Fact is, most people just don't care about existential risks. The people who do tend to be neurotic and unpleasant (see: the past 15 months).

> positioned on a fault line that many consider "overdue for the big one."

Not really related to your main point, but I believe this is a common misconception about earthquakes. S.F. may be likely to have an 8.0 earthquake once every 300 years (I made these numbers up), but just because it's been 400 years since the last one doesn't mean a big one is more likely now. It's more like any given year has a 1/300 chance no matter how long it's been since the last one.

And yet, the odds of a longer streak of consecutive years become smaller: (1/300)^n
I don't live on the West Coast, I've only visited. But we did have an F3 tornado touch down within 6 miles of my house earlier this week. Rendered about 30 homes unlivable, and completely obliterated one, although thankfully no deaths. Pretty rare for the area, last one of any significant size was in the 1970s. I agree hurricanes they've gotten stupid good at predicting where they'll be.

Tornadoes don't have that luxury. I did prepare a bit ahead of time since I saw a lot of dark red on the radar, but so often the worst of it skirts around us and we never had tornados since I moved here so I wasn't super concerned. Passed out and woke up to tornado sirens and if it was 6 miles further south could have woken up to a tree crashing into my living room or my house being smashed to a pulp.

Part of the reason climate messaging comes across as poor is because it's hard to predict the future with total precision. The predictions are most likely relatively correct in aggregate but any single prediction will undoubtably be wrong, including the degree in which it will get bad (are we going to heat up by 2 degrees, 4 degrees, 8 degrees by 2100?) and the precise timeline (is it going to happen by 2100? 2050? some even say 2030).

So if things don't play out exactly the way it's predicted, people use that as an excuse to claim that it's not a concern and go back to doing the easy thing of whatever the hell they want and letting corporations do as much bad shit to the environment as they want.

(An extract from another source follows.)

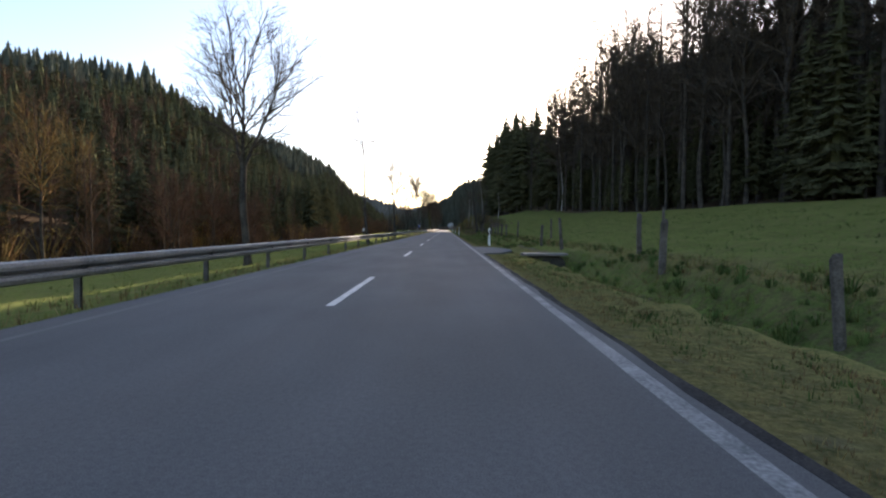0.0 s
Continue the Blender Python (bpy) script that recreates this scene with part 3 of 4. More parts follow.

Another issue is things like wildfires and earthquakes and hurricanes have other causes besides climate change, and there's been freak weather throughout history, so is it just a freak weather incident like in history or did climate change contribute? Climate change messaging just claims that the overall frequency and intensity of incidents will increase, not that it caused any given one. So that's easy for people to handwave away also for years and decades also, as 'well maybe we're just going through something that was going to naturally occur anyway, like an Ice Age'.

I agree that most people don't spend too much time thinking about existential risks (nor should they necessarily, that's one way to not live much of a life at all). My concern isn't for my personal life, I'm much more likely to die from health or old age before this gets really bad. I'm more concerned about not wanting to contribute to a mass extinction event any more than I already am, and try to get better while still living a full and productive life.